L’incertitude n’est-elle qu’humaine ? Est-elle située, a-t-elle une histoire ? Liée au savoir, elle en déplace les lignes en soulevant le doute, mais elle se signale surtout comme un principe, qui nous rappelle, face au réel, notre double position d’observatrice-actrice, d’observateur-acteur. Position délicate, qui éclaire et transforme le monde auquel nous (nous) tenons. L’incertitude est en ce sens toujours en décalage, dans l’après-coup. C’est un doute qui «vient après la croyance», disait Wittgenstein, une imprécision fabriquée, un flou artistique : «Rien ne m’est sûr que la chose incertaine», déclare François Villon dans une Ballade du concours de Blois.
Car l’incertitude n’est pas seulement un état d’esprit qui déplace, c’est un sentiment qui bouleverse, et qui engage le corps. «Le fondement d’une histoire d’amour, c’est l’incertitude», affirmait Oscar Wilde. Rarement rose, l’incertitude du lendemain oblige souvent simplement à l’action pour survivre. Comme le doute, elle a partie liée à la peur, parce qu’elle met au jour la vie dans sa fragilité : elle aiguise une conscience du présent que partagent les autres êtres vivants. Le sentiment d’urgence qu’elle active alors, loin d’être dans le simple après-coup, rend sensible au déchirement du temps. C’est l’instant de la rencontre avec l’autre, humain ou non-humain, le point de bascule qui oriente les lignes de vie – qu’il soit vécu, selon les cultures, comme aléatoire, provoqué ou destinal. Dès lors, l’incertitude dans son mystère est étroitement liée à la précision de l’événement qu’elle couvre, pour le meilleur ou pour le pire ; elle est, à proprement parler, historique, et toujours relative. Lucrèce, dans son De natura rerum, lui avait dédié une belle théorie des atomes, qui souligne les déplacements de trajectoires.

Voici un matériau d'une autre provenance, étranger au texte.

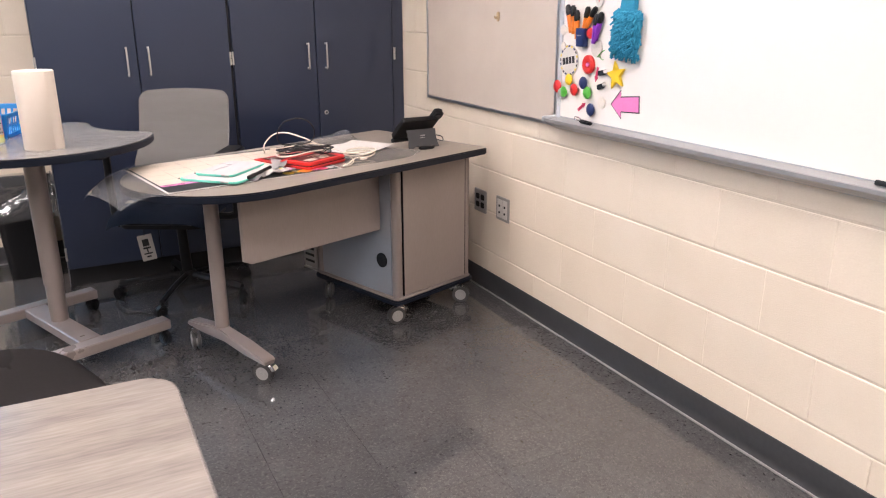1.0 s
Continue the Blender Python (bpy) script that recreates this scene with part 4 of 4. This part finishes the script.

«L’homme égaré qui ne sait où il va»
La langue française a inventé pour elle un mot : «aventure», associé dans la culture médiévale occidentale à la naissance de la fiction, d’abord soucieuse d’exalter les possibles. L’errance chevaleresque n’avait rien de mélancolique, elle faisait «l’éloge du risque» en allant au-devant de l’épreuve pour ouvrir le monde et s’ouvrir à lui, percer ses zones de blanc ou d’ombre, comme Perceval en quête du graal. Ici, l’aventure ne vient pas combler un ennui, mais fait coïncider le sentiment intérieur d’être soi et de trouver sa place, elle fait de l’action pour la communauté le lieu d’un accomplissement possible.
Mais il est vrai que l’incertitude, en tant que sentiment, fait spécialement retour dans les périodes de crise. Son omniprésence dans la langue est souvent le signe d’un bouleversement de grande amplitude. A la fin du Moyen Age, le cortège de catastrophes qui jalonnent l’Europe en un siècle multiplie les témoignages alarmés face à une époque qui vit aussi une révolution technologique et socioculturelle, époque charnière à laquelle nous sommes aujourd’hui redevenus sensibles : elle nous transmet des modèles pour penser notre contemporain et panser nos plaies, tracer nos chemins bifurqués. L’errance devient synonyme de perte de repère : Charles d’Orléans, autre prisonnier poète, se dit «l’homme égaré qui ne sait où il va». Comme lui, la création plonge sa plume dans un encrier de mélancolie, mais invente aussi des formes nouvelles pour doubler la complexité du monde et se mettre à la hauteur de ses bifurcations imprévues : «Rien n’est sans si…» reprend un refrain du prince. Alors ? Le Moyen Age, sous toutes ses formes, nous enseigne des manières d’avancer dans l’obscurité.